The Cosmological Idea is the concept of a complete determination of the nature of the world as it must be constituted in itself. In this case, Kant held, the difficulty is not that we can conclude too little but rather that we can prove too much. From the structure of our experience of the world, it is easy to deduce contradictory particular claims about reality: finitude vs. infinity; simplicity vs. complexity; freedom vs. determinism; necessity vs. contingency. These 'Antinomies' of Pure Reason can be avoided only when we recognize that one or both of the contradictory proofs in each antinomy holds only for the phenomenal realm. Once again, it is the effort to achieve transcendental knowledge of noumena that necessarily fails."

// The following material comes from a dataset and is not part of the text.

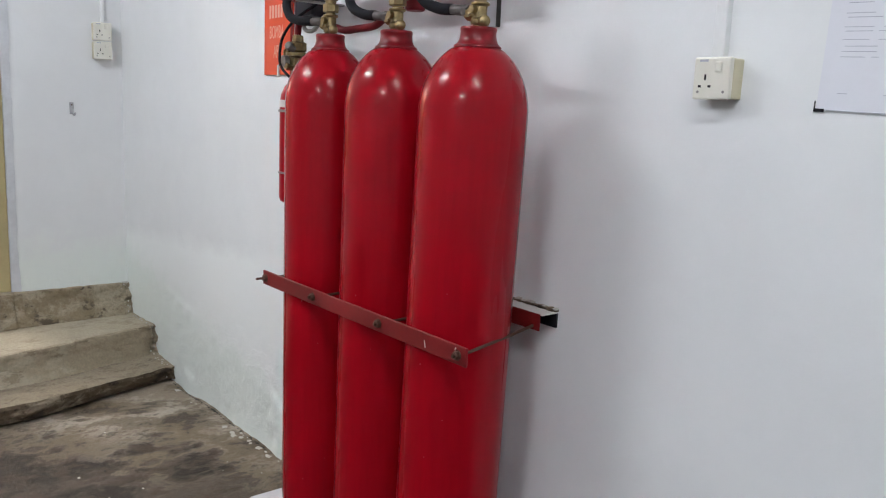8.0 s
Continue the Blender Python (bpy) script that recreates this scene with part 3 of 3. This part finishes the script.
ch = thing("wall_channel", "red steel channel rail fixed along the wall behind the cylinders", "wall rail", (0, 0, BAR_Z))
CH0, CH1 = 2.40, 3.272
part("top_flange", box((CH0, -0.056, 0.034), (CH1, -0.002, 0.038), 0.001, 1), LABEL, ch, "dusty pale top face")
part("web", box((CH0, -0.060, -0.004), (CH1 - 0.004, -0.0565, 0.038), 0.001, 1), RED_DULL, ch)
# black colour stands in for the shade inside the open channel
part("cavity_shade_plate", box((CH0, -0.006, -0.002), (CH1 - 0.001, 0.004, 0.0335)), BLACK, ch)
part("lower_lip", box((CH0, -0.0562, -0.004), (CH1 - 0.03, -0.040, -0.001)), RED_DULL, ch)
# dark bead carries the shade of the gap over the rail, pale crust above
gap, crust = bmesh.new(), bmesh.new()
for k in range(110):
    x = CH0 + (CH1 - CH0) * (k + 0.5) / 110
    h = 0.004 + 0.009 * abs(fract(x * 23, 1, 1, 4))
    box((x - 0.0055, -0.006 - 1.1 * h, 0.0383), (x + 0.0055, 0.004, 0.0383 + h), 0.0015, 1, gap)
    if fract(x * 31, 5, 2, 3) > 0.05:
        d = 0.004 * abs(fract(x * 47, 2, 7, 3))
        box((x - 0.006, -0.010 - d, 0.0386 + h), (x + 0.006, 0.004, 0.0406 + h + d), 0.001, 1, crust)
part("shaded_gap_bead", gap, STEP_DIRT_SHADE, ch, "rough mortar bead, darkened for the shaded gap", smooth=True)
tagged(part("plaster_crust", crust, CHIP, ch, smooth=True), "broken pale plaster crust", kind="stuff")

# small red bottle beside the row
sb = thing("small_red_bottle", "short red steel bottle with a rounded top on the plinth", "gas bottle", (3.266, -0.095, PL_Z + 0.001))
part("body", lathe([(0, 0), (0.044, 0), (0.049, 0.008), (0.051, 0.02), (0.051, 0.172), (0.048, 0.192), (0.041, 0.210), (0.030, 0.221), (0.015, 0.226), (0, 0.227)], 36), RED, sb, smooth=True)
part("seam_band", lathe([(0.0505, 0.163), (0.0522, 0.164), (0.0522, 0.170), (0.0505, 0.171)], 36), RED_DULL, sb, smooth=True)

# ---------------------------------------------------------------- pilot bottle on the wall
pb = thing("pilot_bottle", "small red pilot gas bottle clamped to the wall", "gas bottle", (2.104, -0.082, 1.080))
part("body", lathe([(0, 0), (0.045, 0), (0.054, 0.006), (0.058, 0.018), (0.058, 0.335), (0.054, 0.365), (0.042, 0.392), (0.026, 0.410), (0.018, 0.415), (0.018, 0.43), (0, 0.43)], 40), RED, pb, smooth=True)
part("label_band", lathe([(0.0584, 0.322), (0.0592, 0.3225), (0.0592, 0.3455), (0.0575, 0.346)], 40), LABEL, pb, "white paper label band", smooth=True)
part("clamp_ring", lathe([(0.0583, 0.100), (0.0620, 0.100), (0.0620, 0.106), (0.0583, 0.106)], 40), STEEL, pb, "thin steel clamp ring", smooth=True)
part("clamp_ring", lathe([(0.0583, 0.306), (0.0625, 0.306), (0.0625, 0.314), (0.0583, 0.314)], 40), STEEL, pb, "thin steel clamp ring", smooth=True)
part("bracket", box((-0.064, -0.020, -0.006), (0.064, 0.082, -0.0005), 0.001, 1), STEEL, pb)
pv = part("valve", lathe([(0, 0.4305), (0.022, 0.4305), (0.022, 0.450), (0.034, 0.453), (0.036, 0.460), (0.036, 0.485), (0.026, 0.490), (0.022, 0.505), (0.030, 0.510), (0.030, 0.535), (0.020, 0.540), (0.018, 0.560), (0, 0.562)], 8), BRASS, pb, "brass valve with small side fittings")
part("gauge", lathe([(0, 0), (0.022, 0), (0.022, 0.018), (0.018, 0.020), (0.0, 0.020)], 20, pose(-0.006, -0.036, 0.470, 90)), STEEL, pv, smooth=True)
part("outlet", lathe([(0, 0), (0.014, 0), (0.014, 0.022), (0.018, 0.023), (0.018, 0.040), (0, 0.04)], 6, pose(0.034, -0.005, 0.475, 0, 90)), BRASS, pv)
part("outlet", lathe([(0, 0), (0.012, 0), (0.012, 0.020), (0.016, 0.021), (0.016, 0.030), (0, 0.03)], 6, pose(-0.032, -0.008, 0.505, 0, -90)), BRASS, pv)
part("ring_nut", lathe([(0.030, 0.0), (0.040, 0.002), (0.040, 0.012), (0.030, 0.014)], 12, pose(0, 0, 0.4905)), BRASS, pv, smooth=True)
part("safety_cap", lathe([(0, 0), (0.011, 0), (0.011, 0.014), (0.014, 0.015), (0.014, 0.028), (0.009, 0.033), (0, 0.034)], 12, pose(0.016, -0.024, 0.512, 62, 20)), STEEL, pv, "bright steel cap", smooth=True)
part("drain_plug", lathe([(0, 0), (0.010, 0), (0.010, 0.012), (0.013, 0.013), (0.013, 0.024), (0, 0.025)], 6, pose(0.014, -0.030, 0.452, 78, 25)), BRASS, pv)
part("seal_tag", box((-0.038, -0.058, 0.420), (-0.030, -0.050, 0.462), 0.002, 1), LABEL, pv, "small pale seal tag")
part("elbow", tube(spline([(0.0, 0, 0.562), (0.005, 0, 0.59), (0.03, -0.004, 0.61), (0.065, -0.01, 0.60)], 5), 0.011, 12), RED_RUBBER, pv, smooth=True)

cab = thing("pilot_cable", "thin black cable looping down beside the pilot bottle", "cable", (0, 0, 0))
part("cable", tube(spline([(2.17, -0.05, 1.74), (2.142, -0.11, 1.69), (2.108, -0.14, 1.63), (2.096, -0.145, 1.565), (2.112, -0.145, 1.53), (2.16, -0.142, 1.50)], 6), 0.0045, 8), BLACK, cab, smooth=True)

db = thing("control_box", "dark grey wall-mounted control box", "control box", (2.100, 0.0, 1.70))
part("case", box((-0.065, -0.055, 0.0), (0.065, 0.002, 0.22), 0.008), DARK, db)
part("lid", box((-0.058, -0.061, 0.006), (0.058, -0.0555, 0.214), 0.004), DARK, db)
pf = thing("steel_braid_hose", "thin grey metal hose from the valve to the control box", "hose", (0, 0, 0))
part("braid", tube(spline([(2.552, -0.235, 1.655), (2.50, -0.20, 1.668), (2.36, -0.14, 1.672), (2.22, -0.09, 1.65), (2.13, -0.07, 1.66), (2.10, -0.06, 1.70)], 6), 0.007, 10), STEEL, pf, smooth=True)

bd = thing("wall_board", "narrow pale board with a dark edge on the wall", "board", (2.97, 0, 1.628))
part("board", box((-0.05, -0.010, 0), (0.034, 0.002, 0.30), 0.002, 1), PLINTH, bd)
part("edge_strip", box((0.0342, -0.012, 0), (0.0375, 0.002, 0.30)), GRIT, bd)

bm = bmesh.new()
for x, z, q in ((3.484, 0.418, 0.0026), (3.497, 0.408, 0.0014)):
    lathe([(0, 0.004), (q, 0.004), (0.8 * q, 0.009), (0, 0.009)], 7, pose(x, wall_a(x, z)[1] + 0.003, z, 90), bm)
tagged(part("nail_marks", bm, STEP), "tiny nail marks in the white plaster", "nail marks", kind="stuff")

# ---------------------------------------------------------------- poster and papers
ps = thing("red_sign", "orange-red sign with pale block lettering on the wall", "sign", (1.71, -0.006, 1.519))
part("card", box((0, -0.0015, 0), (0.222, 0.0015, 0.31)), POSTER, ps)
part("edge", box((0.205, -0.0030, 0), (0.222, -0.0016, 0.31)), RED_DULL, ps, "darker red strip")


def words(text, size, at, mat, parent, width=1.0, label=""):
    cu = bpy.data.curves.new("lettering", "FONT")
    cu.body, cu.size, cu.extrude, cu.resolution_u = text, size, 0.0004, 3
    tmp = bpy.data.objects.new("lettering", cu)
    scene.collection.objects.link(tmp)
    me = bpy.data.meshes.new_from_object(tmp.evaluated_get(bpy.context.evaluated_depsgraph_get()))
    bpy.data.objects.remove(tmp)
    me.transform(Matrix.Translation(at) @ pose(0, 0, 0, 90) @ Matrix.Diagonal((width, 1, 1, 1)))
    me.materials.clear()
    me.materials.append(mat)
    ob = new("lettering", me)
    ob.parent = parent
    return ob


words("BOMBA", 0.066, (0.042, -0.0022, 0.132), PALE_INK, ps, 0.50)
words("API", 0.066, (0.076, -0.0022, 0.062), PALE_INK, ps, 0.48)
for k in range(5):
    part("letter_bar", box((0.040 + 0.022 * k, -0.0024, 0.204), (0.054 + 0.022 * k, -0.0017, 0.250)), PALE_INK, ps)

pp = thing("printed_notice", "white printed notice taped to the wall by black corners", "notice", (3.852, -0.004, 1.440))
pp.rotation_euler = (0, radians(2.0), 0)
part("page", box((0, -0.001, 0), (0.212, 0.001, 0.298)), PAPER, pp)
part("corner_tape", box((-0.004, -0.0022, -0.003), (0.015, -0.0012, 0.003)), BLACK, pp)
part("corner_tape", box((-0.004, -0.0022, 0.0031), (-0.0018, -0.0012, 0.016)), BLACK, pp)
part("bottom_edge", box((0.0185, -0.0018, 0.0), (0.212, -0.0011, 0.0012)), INK, pp)
rnd = random.Random(5)
rows_z = (0.018, 0.030, 0.092, 0.101, 0.110, 0.121, 0.135, 0.142, 0.158, 0.165, 0.182, 0.190, 0.198, 0.206, 0.222, 0.236, 0.250, 0.262, 0.274)
for k, z in enumerate(rows_z):
    x = 0.028 + 0.006 * rnd.random()
    while x < 0.19:
        n = rnd.uniform(0.012, 0.06)
        if k not in (0, 1) or rnd.random() < 0.5:
            part("text_bar", box((x, -0.0016, z), (min(0.2, x + n), -0.00105, z + 0.0012)), INK, pp)
        x += n + rnd.uniform(0.008, 0.03)

# ---------------------------------------------------------------- sockets, trunking, hook
def socket(at, turn, label):
    th = thing("wall_socket", label, "socket", at, "wall sockets")
    th.rotation_euler = (0, 0, radians(turn))
    part("back_box", box((-0.0415, -0.034, -0.0415), (0.0415, 0.003, 0.0415), 0.003), PLASTIC_AGED, th, "yellowed plastic back box")
    face = part("face_plate", box((-0.0435, -0.046, -0.0435), (0.0435, -0.0342, 0.0435), 0.004, 3), PLASTIC, th)
    part("earth_slot", box((-0.0165, -0.0466, -0.004), (-0.0125, -0.0458, 0.008)), BLACK, face)
    for x in (-0.0265, -0.0035):
        part("pin_slot", box((x - 0.0035, -0.0466, -0.019), (x + 0.0035, -0.0458, -0.014)), BLACK, face)
    part("switch", box((0.008, -0.0505, 0.012), (0.024, -0.0458, 0.034), 0.003, 2), PLASTIC, face)
    part("marking", box((-0.030, -0.0464, 0.034), (-0.010, -0.0459, 0.0385)), INK, face)
    for x in (-0.030, 0.030):
        part("screw", lathe([(0, 0), (0.003, 0), (0.003, 0.0008), (0, 0.0008)], 10, pose(x, -0.0458, -0.028, 90)), STEEL, face)
    return th


socket((3.662, 0, 1.494), 0, "cream plastic switched wall socket on a yellowed box").scale = (0.92, 1, 0.92)
for z, where in ((1.653, "below"), (1.750, "above")):
    socket((0.003, -0.108, z), 90, "cream plastic wall socket stacked %s another one" % where).scale = (1.06, 1, 1.06)
for nm, lo, hi in (("trunking", (3.638, -0.016, 1.5325), (3.664, 0.004, CEIL_Z - 0.001)), ("trunking", (-0.004, -0.108, 1.799), (0.014, -0.088, CEIL_Z - 0.001))):
    tagged(part(nm, box(lo, hi, 0.002, 1), TRUNKING), "narrow white cable trunking rising from a socket", "trunking", kind="structure")
hk = thing("wall_hook", "small bent grey metal hook on the white wall", "hook", (0.002, -0.262, 1.345))
part("plate", box((-0.004, -0.011, -0.030), (0.003, 0.009, 0.032), 0.002, 1), HOOK, hk)
part("bent_tip", tube(spline([(0.003, 0.0, -0.02), (0.018, 0.006, -0.034), (0.026, 0.010, -0.022)], 4), 0.005, 8), HOOK, hk, smooth=True)
part("screw", lathe([(0, 0), (0.004, 0), (0.003, 0.002), (0, 0.0025)], 10, pose(0.003, -0.001, 0.018, 0, 90)), RUST, hk)

# ---------------------------------------------------------------- paint drips and grit on the floor
def scatter(name, count, seed, spots, size, mat, label, cat):
    r = random.Random(seed)
    bm = bmesh.new()
    for _ in range(count):
        x, y = spots(r)
        s = size * (0.25 + 0.95 * r.random() ** 2.5)
        n = 13
        sq = r.uniform(0.45, 1.0)
        z = ground(x, y)[2]
        top, low = [], []
        a0 = r.random() * 6
        for k in range(n):
            a = a0 + 2 * math.pi * k / n
            q = s * r.uniform(0.5, 1.15)
            low.append(bm.verts.new((x + q * math.cos(a), y + sq * q * math.sin(a), z - 0.002)))
            top.append(bm.verts.new((x + 0.85 * q * math.cos(a), y + 0.85 * sq * q * math.sin(a), z + 0.0012 + 0.05 * s)))
        bm.faces.new(top)
        for k in range(n):
            bm.faces.new((low[k], low[(k + 1) % n], top[(k + 1) % n], top[k]))
    return tagged(part(name, bm, mat), label, cat, kind="stuff")


scatter("paint_drips", 20, 2, lambda r: (r.choice((r.gauss(1.47, 0.10), r.gauss(1.62, 0.06), r.uniform(0.8, 2.3))), -0.010 - abs(r.gauss(0, 0.026))), 0.021, CHIP, "white paint drips along the foot of the wall", "paint drips")
scatter("paint_drips", 20, 3, lambda r: (r.gauss(1.9, 0.3), r.uniform(-0.75, -0.1)), 0.011, CHIP, "scattered white paint drips on the concrete", "paint drips")
scatter("grit_and_gap_bits", 30, 4, lambda r: (r.uniform(0.95, 2.5), r.uniform(-1.4, -0.05)), 0.007, GRIT, "dark grit scattered over the floor", "grit")
# dark bits draw the shaded gap between wall and floor
scatter("grit_and_gap_bits", 150, 6, lambda r: (r.uniform(0.72, 1.75), -0.003 - abs(r.gauss(0, 0.005))), 0.007, GRIT, "dark bits standing in for the shaded gap along the wall", "grit")
peb = part("pebble", lathe([(0, 0), (0.006, 0.001), (0.007, 0.004), (0.003, 0.007), (0, 0.007)], 7), GRIT)
peb.location = (2.43, -0.30, PL_Z + 0.0005)
tagged(peb, "small dark pebble lying on the plinth", "pebble")

# chalky crumbs of wall paint and plaster along the ends of the steps
r = random.Random(9)
bm = bmesh.new()
for _ in range(110):
    i = r.choice((0, 1, 1, 2, 2))
    pr = step_profile(i, -0.01)
    k = r.choice((1, 2, 3, 4, 5, 5, 5))
    t = r.random()
    x, z = pr[k][0] + (pr[k + 1][0] - pr[k][0]) * t, pr[k][1] + (pr[k + 1][1] - pr[k][1]) * t
    q = 0.0016 + 0.0042 * r.random() ** 3
    got = bmesh.ops.create_icosphere(bm, subdivisions=1, radius=q, matrix=pose(x + 0.002, -0.004 - abs(r.gauss(0, 0.018)), z + 0.001))
    for v in got["verts"]:
        v.co += Vector((r.uniform(-1, 1), r.uniform(-1, 1), r.uniform(-1, 1))) * 0.35 * q
tagged(part("plaster_crumbs", bm, CHIP), "pale crumbs of plaster along the ends of the steps", "plaster crumbs", kind="stuff")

Metaphysical Sciences said...

This satsang video is sponsored by University Of Metaphysical Sciences is the founder of UMS, which offers Bachelors, Masters, Doctorate D.D. and Ph.D. degrees in metaphysical subjects.

cpaul_hidden said...

I realize I'm making this comment a year after the original post. I've just discovered your site though, so several cross-currents are forming and I wanted to show them to your if you're interested.


Also, you must check out more on modal primitivism, such as Louis deRosset's academic paper "A new route to the necessity of origins" published in Mind in 2004, and the like (http://philpapers.org/rec/ROHANR)... if you haven't already.

Steve said...

Thanks Cherokee Paul. I will definitely check those out.